Justement, quelle est la part ethnique de ces troubles et la part politique, la rivalité politique entre les deux hommes ?

La rivalité remonte à longtemps puisque l’ancien vice-président Machar était très critique vis-à-vis du président.

Il l’a même accusé de dérive dictatoriale…

Bien avant ça, il disait que le président devait lui céder la présidence de parti et que lui, il devait être le candidat du parti pour les élections de 2015. Donc ça dérangeait beaucoup Salva Kiir qui l’a déchu de ses fonctions. Cela étant dit, faut savoir qu’il y a un antagoniste ancestral entre les Dinkas et les Nuers sur tous les plans, à tous les niveaux, à partir des petits paysans qui se disputent les petits morceaux de terres…

Et les Dinkas sont-ils majoritaires ?

Les Dinkas sont majoritaires mais les Nuers sont la deuxième ethnie, cela veut dire que ce sont vraiment des rivaux. Du coup c’est la coloration ethnique qui a primé très vite. Là on assiste aussi à une rébellion à Jonglei, qui est tristement célèbre par des massacres qui ont été commis en 1991 par Riek Machar et ses partisans, lorsqu’il y avait une première sécession contre l’ancien chef de la rébellion John Garang.

Pour tout comprendre : Jonglei est le plus vaste territoire du Sud-Soudan, la plus vaste province, et le général Peter Gadet, un ancien chef des milices qui était soutenu dans le passé par Khartoum, mais qui est un Nuer, a pris le contrôle de la ville de Bor. Et maintenant il y a presque un remake de ce qui est arrivé en 1991.

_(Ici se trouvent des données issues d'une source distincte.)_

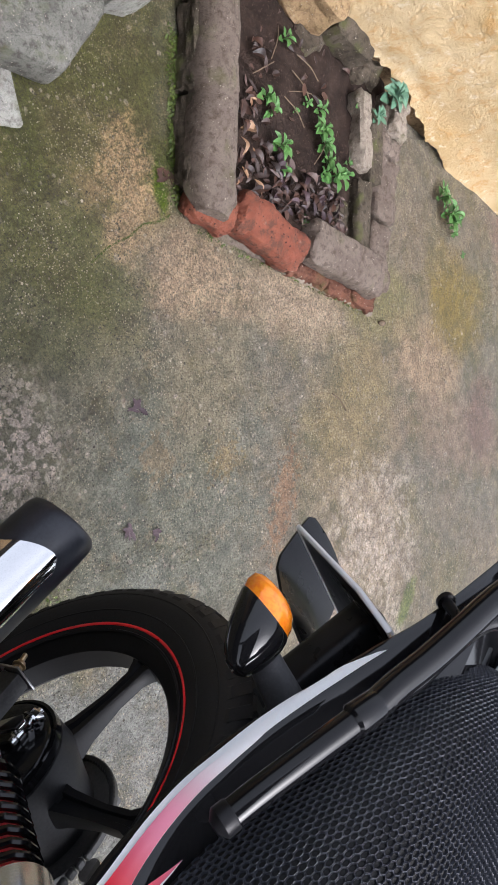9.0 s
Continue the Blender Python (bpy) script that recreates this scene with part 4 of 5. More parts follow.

 → A (RE)LIRE : Soudan du Sud: qui est Peter Gadet, le rebelle de tous les paradoxes?

Il y a eu des combats justement à Juba, à Bor dans l’Etat de Jonglei. Est-ce qu’il faut craindre un conflit généralisé ? Que la crise s’étende à d’autres Etats ?

Surtout il ne faut pas oublier que c’est dans les terres des Nuers qu’il y a le pétrole. Donc je m’attends à ce que ces combats s’étendent aussi à l’Etat de l’Unité, parce que c’est là qu’il y a le pétrole et qu’il y a Machar et ses partisans. Ils disaient toujours qu’ils étaient mal payés, que l’argent de leur pétrole était confisqué par les Dinkas. Je m’attends à ce que les Nuers cherchent maintenant à arrêter la production de pétrole et que la guerre devienne beaucoup plus importante qu’elle ne l’est actuellement.

Que peut faire le président Salva Kiir ? Il a dit vouloir parler avec son rival. Est-ce qu’un accord politique est encore possible ou c’est perdu d’avance entre les deux hommes ?

Il va de l’intérêt des deux parties de s’asseoir autour d’une table et de négocier un compromis, trouver une solution. Mais en ce qui concerne le contenu de ce compromis, je ne sais que vous dire parce que Riek Machar ne reconnaît plus Salva Kiir comme étant le président. Il dit qu’il n’a plus de légitimité. Et Salva Kiir aussi, même s’il dit qu’il veut la négociation, il continue à faire la chasse aux hommes et à tous ceux qui ont soutenu la démarche politique de Riek Machar et y compris des Dinkas ici et là.

En tout cas, il y a l’ambassadeur américain qui a rencontré le président Salva Kiir à Juba. Et il a mis la pression et lui a dit qu’il fallait absolument arrêter tout cela. Si le Sud-Soudan existe aujourd’hui en tant qu’Etat indépendant, c’est aussi grâce au soutien américain. Donc il a intérêt, pour ne pas être mis au ban des Nations, à chercher la paix parce que cette guerre ne peut être en aucun cas dans l’intérêt des deux parties.